The Constitution Unit,
University College London
 Iraq Inquiry. Chair Sir John Chilcot former perm sec NIO. ). Conducted a review of Royal and VIP security, an inquiry into the IRA break-in at the PSNI Special Branch HQ (2002), and the Review of the Intelligence on Weapons of Mass Destruction by a Committee of Privy Counsellors, chaired by Lord Butler (2004). He was Staff Counsellor to the Security and Intelligence Agencies (1999-2004) and to the National Criminal Intelligence Service (2002-06). He was Chair of the Advisory Committee at the Centre for Contemporary British History and a member of the Institute of Historical Research Advisory Council (2001-09).
Clare Salters, Deputy Secretary, was seconded from the Northern Ireland Office to the Inquiry from July 2009 to September 2012. As Head of Constitutional Policy & Liaison, she was part of the team that restored devolution and devolved policing and justice in Northern Ireland. Her previous roles include work on human rights and equality, police reform, public inquiries and serving as Private Secretary to the Head of the Northern Ireland Civil Service. She has also worked in the Department for Culture Media and Sport and the Northern Ireland Department for Health and Social Services.

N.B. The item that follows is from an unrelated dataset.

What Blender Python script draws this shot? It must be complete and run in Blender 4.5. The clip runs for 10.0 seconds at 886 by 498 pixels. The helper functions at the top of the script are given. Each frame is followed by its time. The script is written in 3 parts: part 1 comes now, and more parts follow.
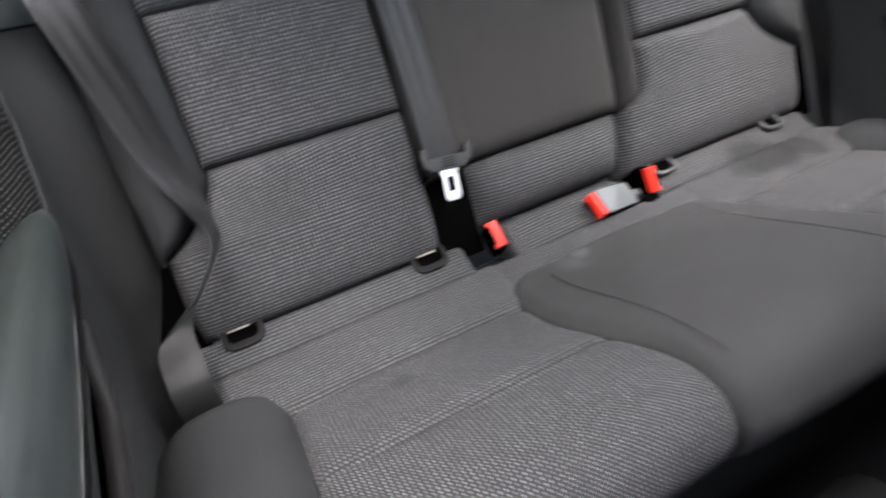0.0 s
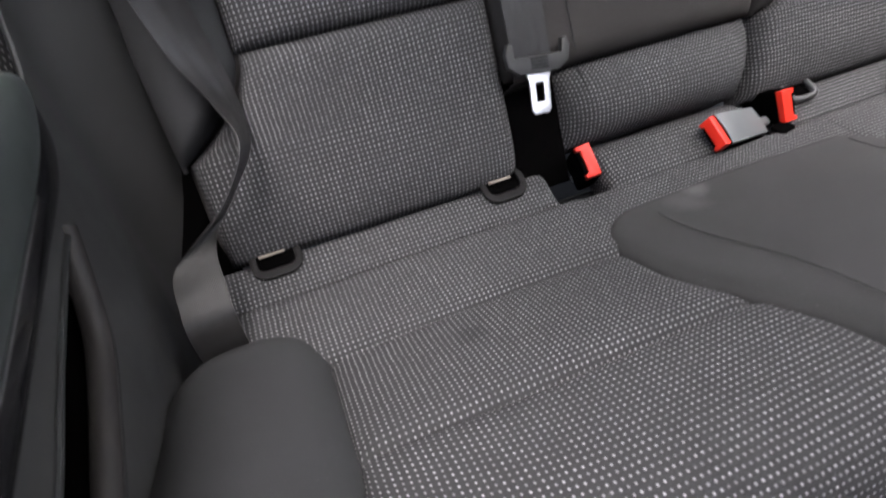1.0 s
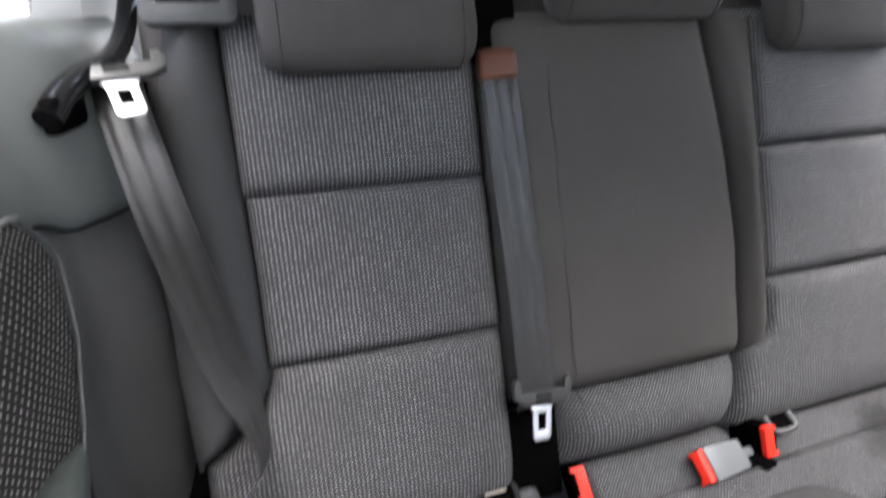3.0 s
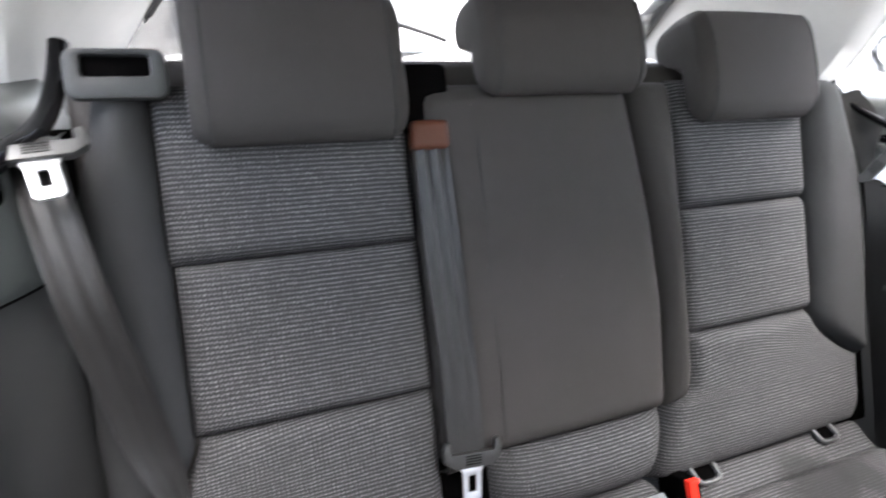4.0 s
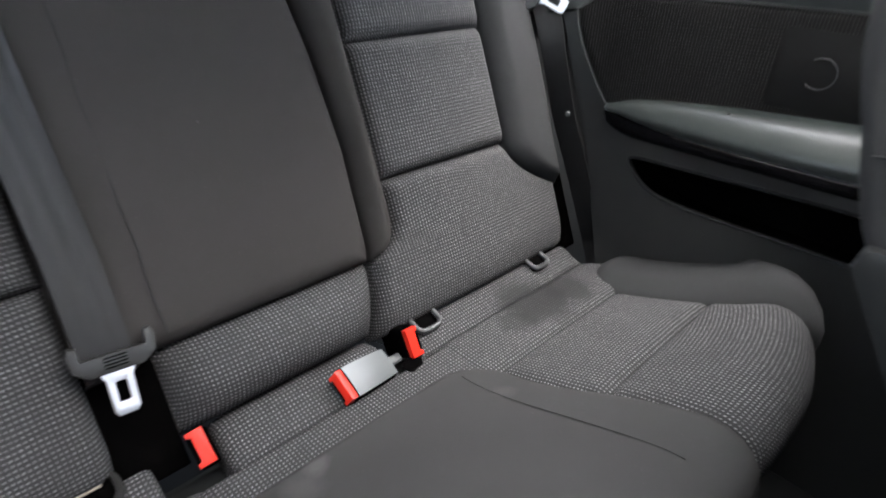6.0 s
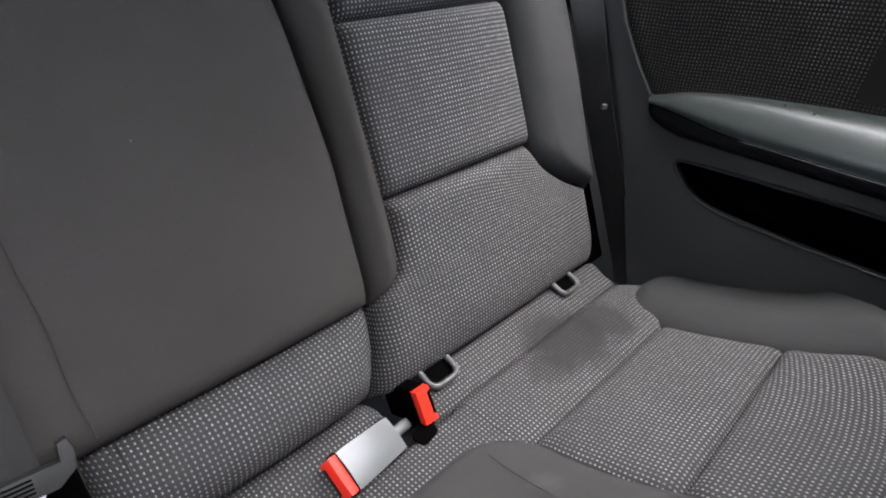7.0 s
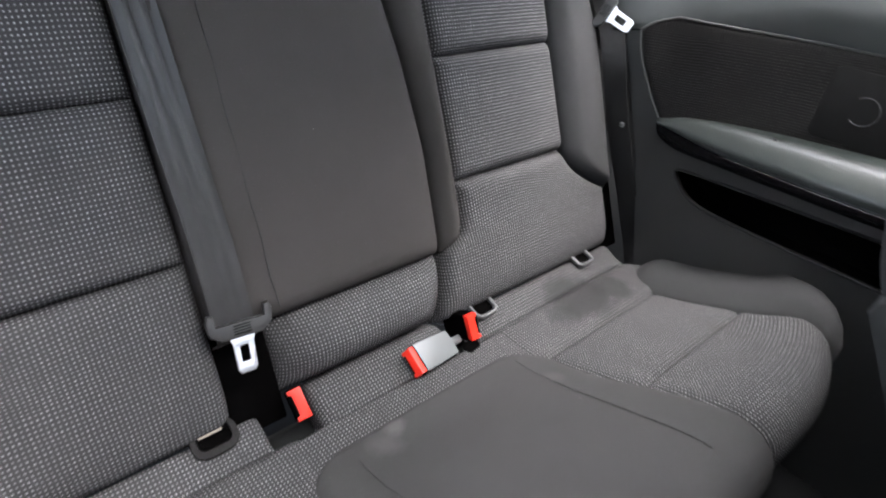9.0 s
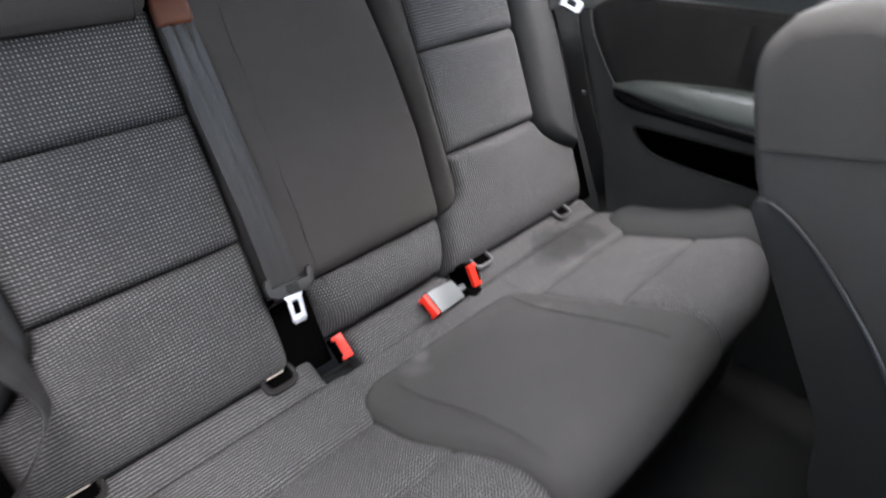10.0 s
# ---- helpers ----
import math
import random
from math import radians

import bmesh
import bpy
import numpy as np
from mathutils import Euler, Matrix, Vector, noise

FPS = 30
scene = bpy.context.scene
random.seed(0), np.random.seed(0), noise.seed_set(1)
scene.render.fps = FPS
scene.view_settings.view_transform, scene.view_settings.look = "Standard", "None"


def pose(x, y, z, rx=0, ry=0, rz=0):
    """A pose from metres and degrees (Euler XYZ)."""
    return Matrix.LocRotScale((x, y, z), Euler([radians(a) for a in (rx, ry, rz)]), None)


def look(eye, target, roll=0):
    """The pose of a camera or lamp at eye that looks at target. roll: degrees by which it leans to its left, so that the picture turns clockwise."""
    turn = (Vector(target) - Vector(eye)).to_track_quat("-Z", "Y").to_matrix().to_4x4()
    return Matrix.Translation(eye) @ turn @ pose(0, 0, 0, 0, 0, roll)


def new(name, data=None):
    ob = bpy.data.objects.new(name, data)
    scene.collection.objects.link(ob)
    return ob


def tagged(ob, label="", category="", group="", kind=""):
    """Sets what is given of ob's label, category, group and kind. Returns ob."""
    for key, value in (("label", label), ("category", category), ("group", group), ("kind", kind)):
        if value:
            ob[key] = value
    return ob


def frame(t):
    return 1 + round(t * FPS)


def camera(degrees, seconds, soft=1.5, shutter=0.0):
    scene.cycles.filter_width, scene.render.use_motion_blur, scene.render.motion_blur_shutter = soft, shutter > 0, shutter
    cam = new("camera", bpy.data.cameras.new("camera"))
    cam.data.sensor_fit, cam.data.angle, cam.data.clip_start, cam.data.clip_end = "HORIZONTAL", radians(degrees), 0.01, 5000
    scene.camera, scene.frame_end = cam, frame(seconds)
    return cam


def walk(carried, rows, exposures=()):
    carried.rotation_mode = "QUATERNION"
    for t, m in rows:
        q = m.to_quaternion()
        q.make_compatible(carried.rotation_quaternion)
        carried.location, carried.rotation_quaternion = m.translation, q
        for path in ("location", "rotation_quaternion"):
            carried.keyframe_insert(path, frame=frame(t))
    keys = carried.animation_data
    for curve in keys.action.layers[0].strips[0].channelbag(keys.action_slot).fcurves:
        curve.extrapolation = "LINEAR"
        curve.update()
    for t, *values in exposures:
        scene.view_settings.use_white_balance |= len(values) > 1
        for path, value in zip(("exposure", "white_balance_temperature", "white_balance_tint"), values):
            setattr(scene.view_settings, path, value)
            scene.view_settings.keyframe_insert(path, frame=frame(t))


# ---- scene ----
cam = camera(75.4, 10.0, 1.9, 0.8)
PATH = [
    (0, (-0.501, -0.657, 0.861), (0.135, 0.799, -0.353), -6.9),
    (0.5, (-0.506, -0.562, 0.816), (-0.038, 0.887, -0.481), -7.5),
    (1, (-0.5, -0.537, 0.751), (-0.055, 0.868, -0.601), -7.0),
    (1.5, (-0.505, -0.516, 0.728), (-0.086, 0.876, -0.646), -6.3),
    (2, (-0.501, -0.47, 0.783), (-0.125, 0.894, -0.63), -4.1),
    (2.5, (-0.498, -0.432, 0.885), (-0.085, 1.039, -0.406), 1.5),
    (3, (-0.487, -0.456, 0.962), (0.092, 1.198, -0.002), 1.6),
    (3.2, (-0.49, -0.453, 0.978), (0.114, 1.21, 0.046), 2.4),
    (4.3, (-0.413, -0.463, 1.024), (0.362, 1.166, 0.159), 2.9),
    (4.5, (-0.386, -0.48, 1.02), (0.445, 1.129, 0.17), 1.5),
    (5, (-0.356, -0.504, 1.002), (0.6, 1.008, 0.108), 0.9),
    (5.5, (-0.32, -0.545, 0.943), (0.854, 0.757, -0.019), 3.4),
    (5.7, (-0.302, -0.547, 0.89), (0.924, 0.702, -0.077), 3.8),
    (6.8, (-0.166, -0.359, 0.844), (1.057, 0.747, -0.288), 4.7),
    (7, (-0.157, -0.349, 0.841), (1.079, 0.764, -0.27), 4.7),
    (7.5, (-0.163, -0.339, 0.838), (1.05, 0.774, -0.298), 5.2),
    (8, (-0.204, -0.393, 0.863), (0.998, 0.741, -0.264), 8.3),
    (8.5, (-0.308, -0.458, 0.926), (0.84, 0.792, -0.132), 8.2),
    (9, (-0.371, -0.517, 0.945), (0.785, 0.682, -0.163), 6.7),
    (9.5, (-0.425, -0.568, 0.973), (0.737, 0.641, -0.117), 5.4),
    (10, (-0.502, -0.633, 1.012), (0.653, 0.525, -0.139), 1.0),
]
walk(cam, [(t, look(eye, target, roll)) for t, eye, target, roll in PATH], [(0, 4.05, 6490, 14), (0.5, 3.93, 6490, 15), (1, 3.72, 6520, 16), (1.5, 3.70, 6520, 16), (2, 3.70, 6520, 16), (2.5, 3.96, 6520, 16), (3, 4.20, 6500, 14), (4.5, 4.20, 6520, 13), (5.5, 3.78, 6480, 11), (7, 3.87, 6490, 14), (8.5, 4.12, 6490, 14), (9.5, 4.10, 6490, 14), (10, 4.07, 6490, 14)])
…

“The inquiry will consider the period from the summer of 2001 to the end of July 2009, embracing the run-up to the conflict in Iraq, the military action and its aftermath. We will therefore be considering the UK’s involvement in Iraq, including the way decisions were made and actions taken, to establish, as accurately as possible, what happened and to identify the lessons that can be learned. Those lessons will help ensure that, if we face similar situations in future, the government of the day is best equipped to respond to those situations in the most effective manner in the best interests of the country.”
When he announced in the House of Commons the setting-up of the Inquiry, Gordon Brown said, “Its scope is unprecedented.”
 Terms of reference for the de Silva inquiry; “The Review will have full access to the Stevens archive and all Government papers, including any Ministry of Defence, Security Service, Home Office, Cabinet Office, or Northern Ireland Office files that you believe are relevant.”